*To do*.
In the listing below, find every line with the string "category" and pull it out.

*Recorded information*.
++++++++++++++++++++

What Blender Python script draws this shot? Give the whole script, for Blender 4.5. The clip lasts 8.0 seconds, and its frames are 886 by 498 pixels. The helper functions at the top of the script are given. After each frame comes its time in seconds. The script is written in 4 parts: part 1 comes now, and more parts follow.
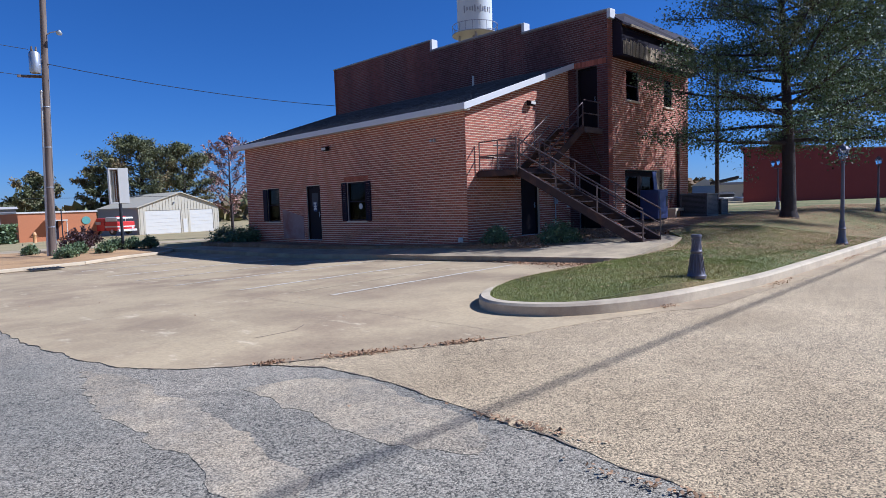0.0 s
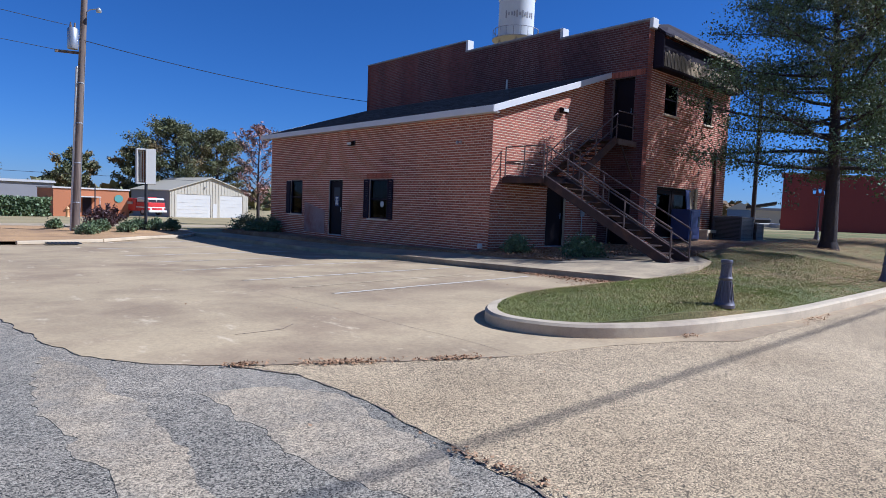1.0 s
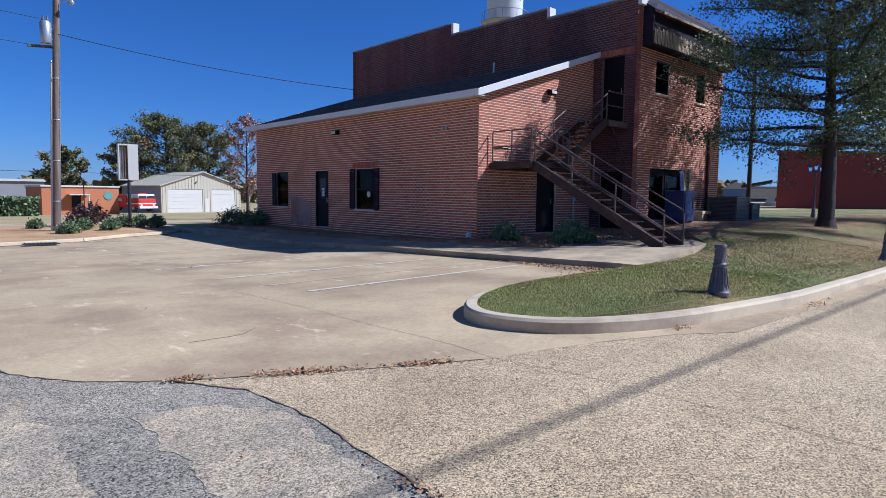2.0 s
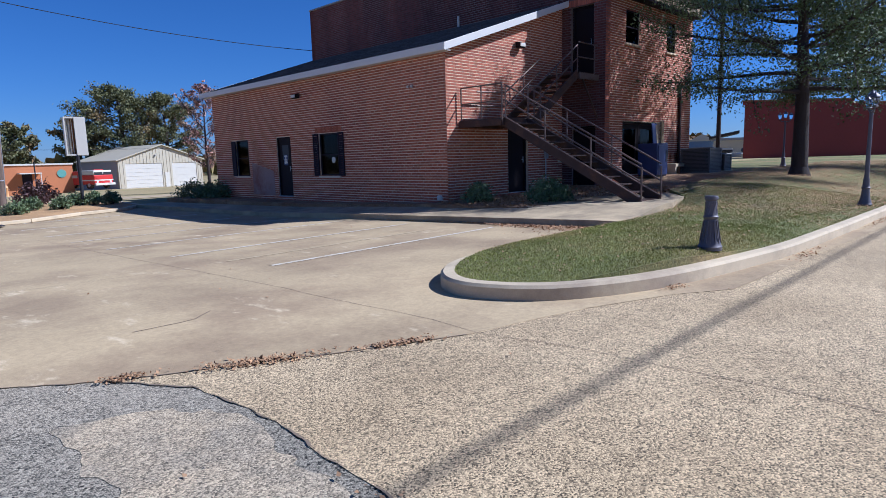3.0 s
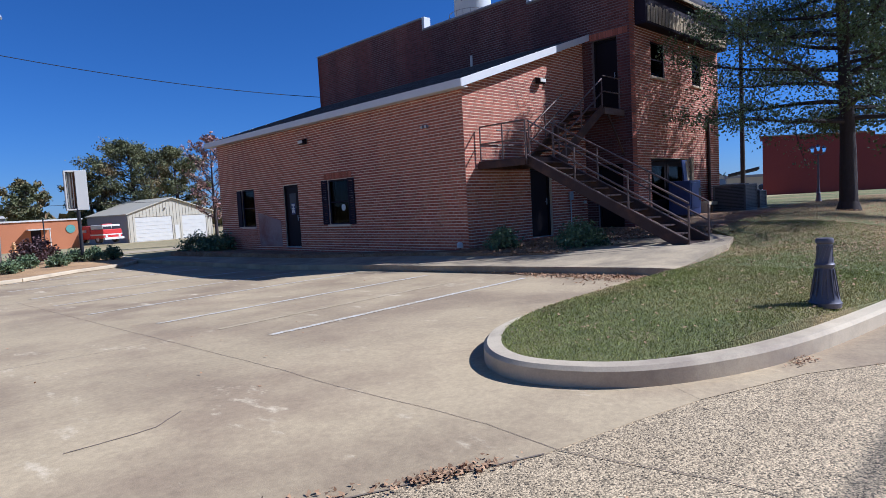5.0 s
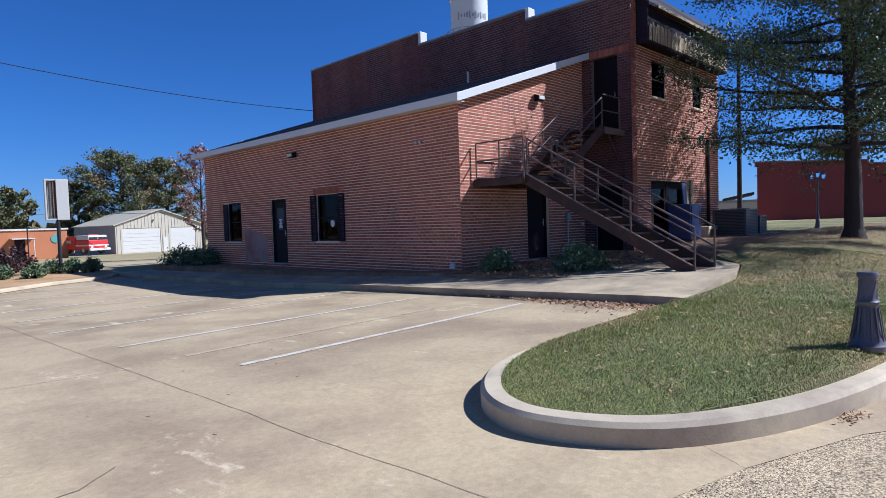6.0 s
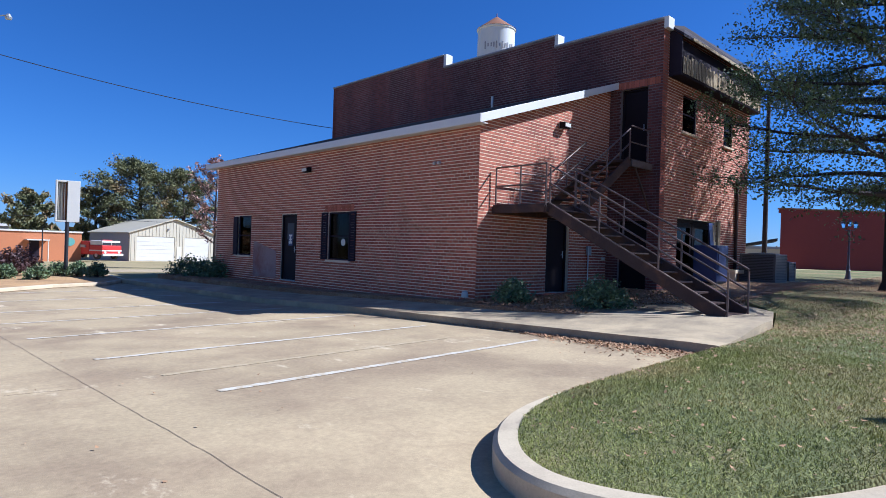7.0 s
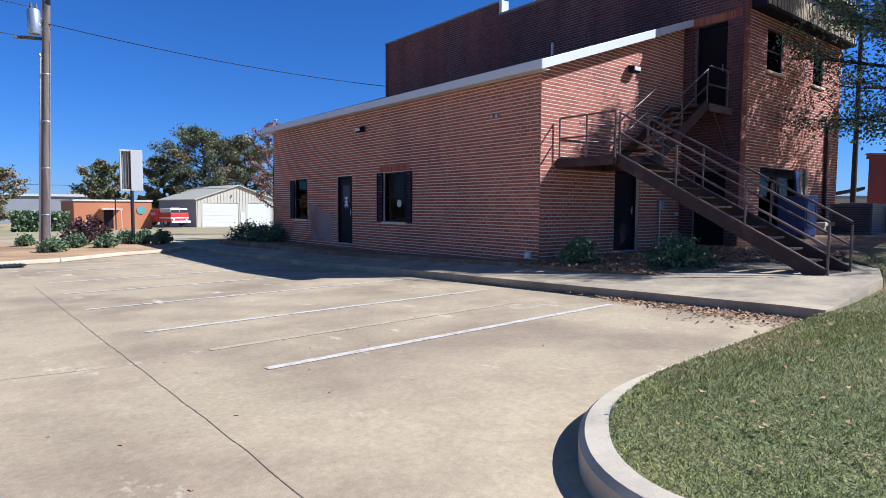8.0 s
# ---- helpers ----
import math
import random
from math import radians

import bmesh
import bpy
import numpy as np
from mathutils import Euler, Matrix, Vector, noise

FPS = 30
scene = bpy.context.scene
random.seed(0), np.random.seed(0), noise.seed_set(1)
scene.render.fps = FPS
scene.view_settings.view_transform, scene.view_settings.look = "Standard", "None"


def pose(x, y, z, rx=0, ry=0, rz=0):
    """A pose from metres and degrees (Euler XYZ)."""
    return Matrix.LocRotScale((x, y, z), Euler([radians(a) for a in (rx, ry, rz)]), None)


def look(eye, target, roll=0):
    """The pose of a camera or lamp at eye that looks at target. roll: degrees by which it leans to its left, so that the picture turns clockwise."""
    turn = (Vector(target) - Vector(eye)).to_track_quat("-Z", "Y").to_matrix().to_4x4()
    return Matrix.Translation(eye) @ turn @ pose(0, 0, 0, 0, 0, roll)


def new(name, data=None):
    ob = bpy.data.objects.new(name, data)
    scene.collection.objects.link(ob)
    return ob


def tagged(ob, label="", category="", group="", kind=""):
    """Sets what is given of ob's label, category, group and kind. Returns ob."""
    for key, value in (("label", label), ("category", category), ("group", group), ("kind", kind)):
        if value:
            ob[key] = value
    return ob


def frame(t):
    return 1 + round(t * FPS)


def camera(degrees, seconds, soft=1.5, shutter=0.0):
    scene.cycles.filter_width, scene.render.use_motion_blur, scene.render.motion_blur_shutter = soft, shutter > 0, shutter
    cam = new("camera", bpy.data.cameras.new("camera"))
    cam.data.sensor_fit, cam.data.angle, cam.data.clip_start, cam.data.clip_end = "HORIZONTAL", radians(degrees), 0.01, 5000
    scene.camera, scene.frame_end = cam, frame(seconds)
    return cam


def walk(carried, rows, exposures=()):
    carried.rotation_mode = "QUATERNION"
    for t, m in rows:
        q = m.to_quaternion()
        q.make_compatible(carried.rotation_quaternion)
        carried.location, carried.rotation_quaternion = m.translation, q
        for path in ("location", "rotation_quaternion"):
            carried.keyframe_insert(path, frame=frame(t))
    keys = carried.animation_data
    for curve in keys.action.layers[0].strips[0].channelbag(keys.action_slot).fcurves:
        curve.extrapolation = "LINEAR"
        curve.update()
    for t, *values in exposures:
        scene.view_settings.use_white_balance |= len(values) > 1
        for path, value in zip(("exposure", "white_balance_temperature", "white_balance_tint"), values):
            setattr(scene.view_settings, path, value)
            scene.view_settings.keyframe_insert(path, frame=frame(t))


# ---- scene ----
# ---- camera and walk ----
cam = camera(72.4, 8.0, soft=0.5)
PATH = [
    (0, (-14.006, -12.982, 1.313), (-12.602, -11.565, 1.163), -1.9),
    (0.5, (-13.776, -12.922, 1.319), (-12.387, -11.488, 1.203), -0.5),
    (1, (-13.426, -12.749, 1.29), (-12.084, -11.272, 1.152), 2.3),
    (1.2, (-13.277, -12.675, 1.261), (-11.889, -11.25, 1.061), 2.9),
    (2.3, (-12.748, -12.431, 1.338), (-11.41, -10.952, 1.192), -0.1),
    (2.5, (-12.666, -12.297, 1.302), (-11.311, -10.83, 1.19), 0.5),
    (3, (-12.452, -12.078, 1.265), (-11.048, -10.685, 0.968), -1.6),
    (3.5, (-12.162, -11.81, 1.26), (-10.806, -10.346, 1.123), -1.2),
    (4, (-12.008, -11.501, 1.243), (-10.752, -9.954, 1.074), -2.4),
    (4.5, (-11.81, -11.175, 1.266), (-10.363, -9.82, 1.0), -1.9),
    (4.7, (-11.718, -11.046, 1.261), (-10.318, -9.625, 1.112), -3.9),
    (5.8, (-11.173, -10.318, 1.2), (-9.751, -8.922, 1.032), -1.1),
    (6, (-11.082, -10.3, 1.256), (-9.662, -8.895, 1.166), -1.8),
    (6.5, (-10.758, -10.048, 1.238), (-9.447, -8.539, 1.155), 0.2),
    (7, (-10.556, -9.755, 1.193), (-9.164, -8.318, 1.194), 1.8),
    (7.5, (-10.347, -9.48, 1.201), (-9.04, -7.971, 1.078), -0.1),
    (8, (-10.108, -9.195, 1.19), (-8.861, -7.638, 1.054), 0.3),
]
walk(cam, [(t, look(eye, target, roll)) for t, eye, target, roll in PATH], [(0.0, 0.64, 4060, 18.5), (4.5, 0.62, 4060, 18.5), (6.0, 0.72, 4060, 17), (7.0, 0.96, 4060, 16.5), (8.0, 0.95, 4060, 16.5)])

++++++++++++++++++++

*Exercise answer*.
def tagged(ob, label="", category="", group="", kind=""):
    """Sets what is given of ob's label, category, group and kind. Returns ob."""
    for key, value in (("label", label), ("category", category), ("group", group), ("kind", kind)):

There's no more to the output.